A pair of Pucks, not-so-merry wives
Artistic director DeVita has led APT since 2014. Though the company has quite a lot of casting yet to do, one pair of actors has already started workshopping ideas for “Midsummer.”
“It will be a dual-language Puck,” DeVita said, in reference to the mischievous fairy character. Castille, who is deaf, uses American Sign Language and speaks English. Casey Hoekstra, a hearing actor, knows ASL.
“They created this kind of woven Puck,” DeVita added. “Puck has to be magical, the play has to be magical, and the rules for the fairyland are what you make them. … We had a little showing at the end of their workshop, and they did a bunch of pieces of Puck. It was so good, so inspiring.”
Castille will also star in “Tribes,” a play about a young man who was born deaf into a hearing family. When he starts dating Sylvia, a woman from a deaf family who’s slowly losing her own hearing, he begins to understand how much he has never been heard.
“There are not very many plays specifically written for a deaf actor, so you get asked to do it a lot,” DeVita said. Castille is game, she said, because he “really believes in the play as an introduction to people, thinking about what it is to be deaf and what it takes to be a part of a family.
“It’s brutally funny, but also really moving.”
APT tends to save a slot in each season for a midcentury farce or a period comedy of manners, plays like “Born Yesterday,” “The Liar” and “The Rivals.” Coward’s wit last bubbled on the Hill in 2015 with “Private Lives” starring Deborah Staples.

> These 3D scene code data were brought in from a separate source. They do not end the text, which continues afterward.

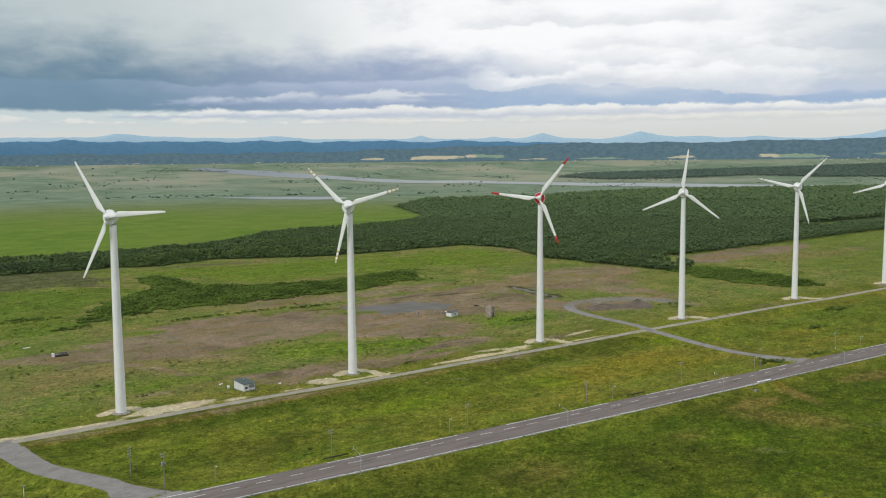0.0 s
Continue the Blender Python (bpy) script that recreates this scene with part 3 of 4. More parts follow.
def ribbon(name, centre, width, mat, lift=0.05, skirt=0.4, across=6, edge=0.0):
    """A road laid on the ground along a line of points, with sides that go down into it."""
    pts = np.array(centre, float)
    way = np.gradient(pts, axis=0)
    way /= np.linalg.norm(way, axis=1)[:, None]
    side = np.stack([-way[:, 1], way[:, 0]], 1)
    wide = np.broadcast_to(width, (len(pts),))[:, None] * (1 + edge * np.random.uniform(-1, 1, (len(pts), 1)))
    offs = np.linspace(-0.5, 0.5, across)
    rows = [pts + side * wide * o for o in offs]
    xs, ys = np.stack([r[:, 0] for r in rows], 1), np.stack([r[:, 1] for r in rows], 1)
    zs = ground_z(xs, ys) + lift
    zs[:, 0] = zs[:, 0] - lift + 0.01
    zs[:, -1] = zs[:, -1] - lift + 0.01
    xs = np.concatenate([xs[:, :1], xs, xs[:, -1:]], 1)
    ys = np.concatenate([ys[:, :1], ys, ys[:, -1:]], 1)
    zs = np.concatenate([zs[:, :1] - skirt, zs, zs[:, -1:] - skirt], 1)
    return new(name, mesh_from(name, np.stack([xs, ys, zs], -1).reshape(-1, 3), grid_faces(len(pts), xs.shape[1])[:, ::-1], mat))


def grid_faces(rows, cols):
    i = np.arange((rows - 1) * cols).reshape(rows - 1, cols)[:, :-1].ravel()
    return np.stack([i, i + 1, i + cols + 1, i + cols], 1)


def curve_points(pts, step):
    """A smooth line through control points."""
    p = np.array([pts[0], *pts, pts[-1]], float)
    out = []
    for i in range(1, len(p) - 2):
        k = max(2, int(np.linalg.norm(p[i + 1] - p[i]) / step))
        for t in np.linspace(0, 1, k, endpoint=False):
            a, b, c, d = p[i - 1], p[i], p[i + 1], p[i + 2]
            out.append(0.5 * (2 * b + (c - a) * t + (2 * a - 5 * b + 4 * c - d) * t * t + (3 * b - a - 3 * c + d) * t ** 3))
    return np.array([*out, p[-1]])


def stretched(lo, hi, parts, low_end, high_end, grow=1.09):
    """Grid lines: even steps within, ever wider ones out to the ends."""
    mid = np.concatenate([np.arange(a, b, s) for a, b, s in parts])
    up, down, s = [hi], [lo], parts[-1][2]
    while up[-1] < high_end:
        s *= grow
        up.append(min(up[-1] + min(s, 130), high_end))
    s = parts[0][2]
    while down[-1] > low_end:
        s *= grow
        down.append(max(down[-1] - min(s, 250), low_end))
    return np.concatenate([down[:0:-1], mid, up])


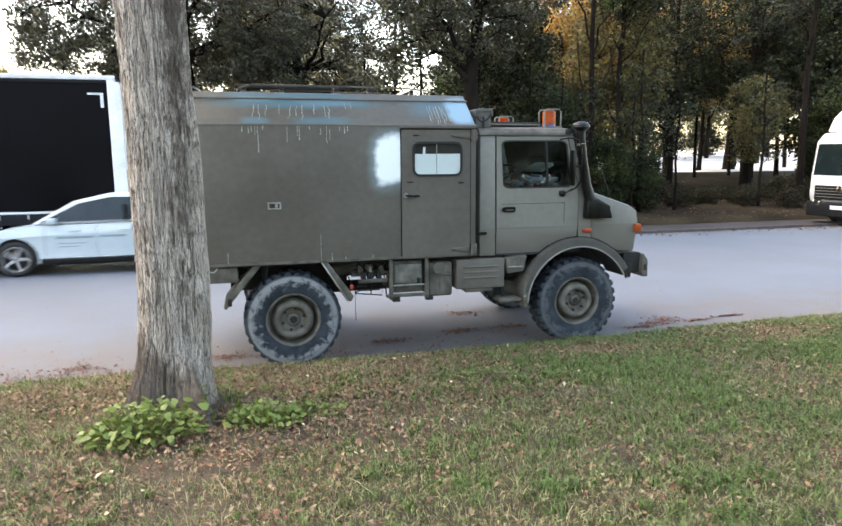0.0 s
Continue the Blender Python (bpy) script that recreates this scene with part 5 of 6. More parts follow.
    # bonnet, front, windscreen, roof
    p("bonnet", prism([(3.29, 1.80), (3.40, 1.775), (3.89, 1.612), (3.985, 1.56), (3.975, 1.53), (3.40, 1.72), (3.28, 1.74)], yn + 0.045, yf - 0.045, 0.01), M_cab, "sloping bonnet")
    p("radiator_grille", box(3.93, 3.975, yn + 0.05, yf - 0.05, 1.08, 1.53, 0.01), M_under)
    for z in (1.15, 1.22, 1.29, 1.36, 1.43):
        p("grille_slat", box(3.965, 3.985, 0.55, 1.75, z, z + 0.03, 0.004), M_black)
    p("windscreen", prism([(3.125, 2.38), (3.13, 2.38), (3.285, 1.80), (3.28, 1.80)], yn + 0.09, yf - 0.09), M_glass).visible_shadow = False
    p("header_rail", box(3.06, 3.14, yn, yf, 2.375, 2.425, 0.012), M_cab)
    roof = p("cab_roof", prism([(yn, 2.395), (yn + 0.008, 2.43), (yn + 0.06, 2.475), (0.5, 2.515), (1.8, 2.515), (yf - 0.06, 2.475), (yf - 0.008, 2.43), (yf, 2.395)], 2.04, 3.12, 0.012, axis="x"), M_olive_dirty, "low dusty cab roof")
    p("gutter", box(2.015, 3.115, yn - 0.012, yn + 0.012, 2.392, 2.402, 0.003), M_rubber)
    p("roof_pad", box(2.22, 2.88, 0.35, 1.9, 2.515, 2.54, 0.012), M_canvas, "", roof)
    p("cab_back", box(2.046, 2.07, yn, yf, 1.08, 2.40, 0.01), M_cab)
    p("cab_floor", box(2.05, 3.28, yn + 0.03, yf - 0.03, 1.08, 1.13, 0.0), M_inside)
    p("firewall", box(3.26, 3.30, yn + 0.05, yf - 0.05, 1.1, 1.74, 0.0), M_inside)
    p("dashboard", prism([(3.0, 1.62), (3.0, 1.78), (3.08, 1.83), (3.27, 1.83), (3.27, 1.6)], yn + 0.06, yf - 0.06, 0.02), M_inside, "black dashboard")
    for y in (0.45, 1.55):
        p("seat", box(2.38, 2.85, y, y + 0.5, 1.33, 1.48, 0.05), M_inside, "dark seat cushion")
        p("seat_back", prism([(2.32, 1.45), (2.43, 1.45), (2.30, 2.02), (2.22, 2.02)], y, y + 0.5, 0.04), M_inside)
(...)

Next season will be the first time a woman, namely actor/director Shannon Cochran, will lead a Coward piece.
Cochran directed “Fallen Angels” at Remy Bumppo Theatre Company in Chicago, and DeVita caught it there. The comedy, which premiered in 1925, follows two society wives awaiting the arrival of a man with whom both had an affair years earlier.
“Coward is a very specific style of theater,” DeVita said. “It’s funny on a knife’s edge. And it’s not funny if it’s a butter knife. How to play on that edge is learned. … Why do we enjoy laughing at these people? The humor lands because they are so completely unaware of how ridiculous they are, while thinking they’re not ridiculous at all.”
A summer ‘Picnic’
DeVita herself will lead Inge’s “Picnic,” about the ripple among women in Independence, Kansas, when handsome Hal comes to town. There’s heavy flirting, underage drinking and (offstage) premarital sex, as well as lots of existential angst.
In a review of a Broadway production in 2017, a New York Times critic wrote that, while not as well known as Tennessee Williams, Inge’s work “burst with generous humanity and possessed a sure grasp on the power of intimacy.”
Robert Ramirez, director of this season’s “Much Ado About Nothing,” will lead the Pulitzer Prize-winning play “Anna in the Tropics,” set in a Florida cigar factory in 1929. Though technology encroaches, the Cuban-American workers still roll cigars by hand, a repetitive task eased by a handsome lector reading novels like “Anna Karenina.”
“It’s so romantic,” DeVita said. “This is the first Latine play up the Hill. Melisa (Pereyra) will be in it, Phoebe (Gonzalez) will be in it. … It’s a very personal, relationship-driven play. It’s not surface at all. Everybody lives very deeply.”
Reza’s “Art,” by contrast, begins with a surface: a white canvas with fine white lines, made by a very famous artist, purchased for the equivalent of nearly $58,000 in 2024 dollars. A friendship among three adult men threatens to fracture because of this purchase, and what it says about each of them.
“Our audience is smart,” DeVita said. “They like a smart play, about ‘What is art?’ What is worthy of our time and money and resources and consideration?”
Shana Cooper, who led APT’s transformative production of “Taming of the Shrew” in 2021, returns to take on the problems of “The Winter’s Tale,” which turns a story of a husband’s horrible jealousy into an unlikely comedy.
Lawrence’s play, “The Death of Chuck Brown,” was inspired in part by the ripple effects from that event in 2012, when the “godfather of go-go” died in Baltimore. Lawrence set his play in a barbershop, with characters who are from a place they sense is disappearing under their feet.
“Gavin has written a play about his son and about his forefathers, and he’s put them all in one place, the town he grew up in,” DeVita said.
The shoulder season of 2025 — a full year from now — is planned to be a production of “The 39 Steps,” a farce in which four actors play dozens of characters. Inspired by an Alfred Hitchcock thriller, it involves secret agents and high-stakes hijinks on trains and planes and automobiles.
The full 2025 schedule will be available in January, and tickets will go on sale to returning patrons in March.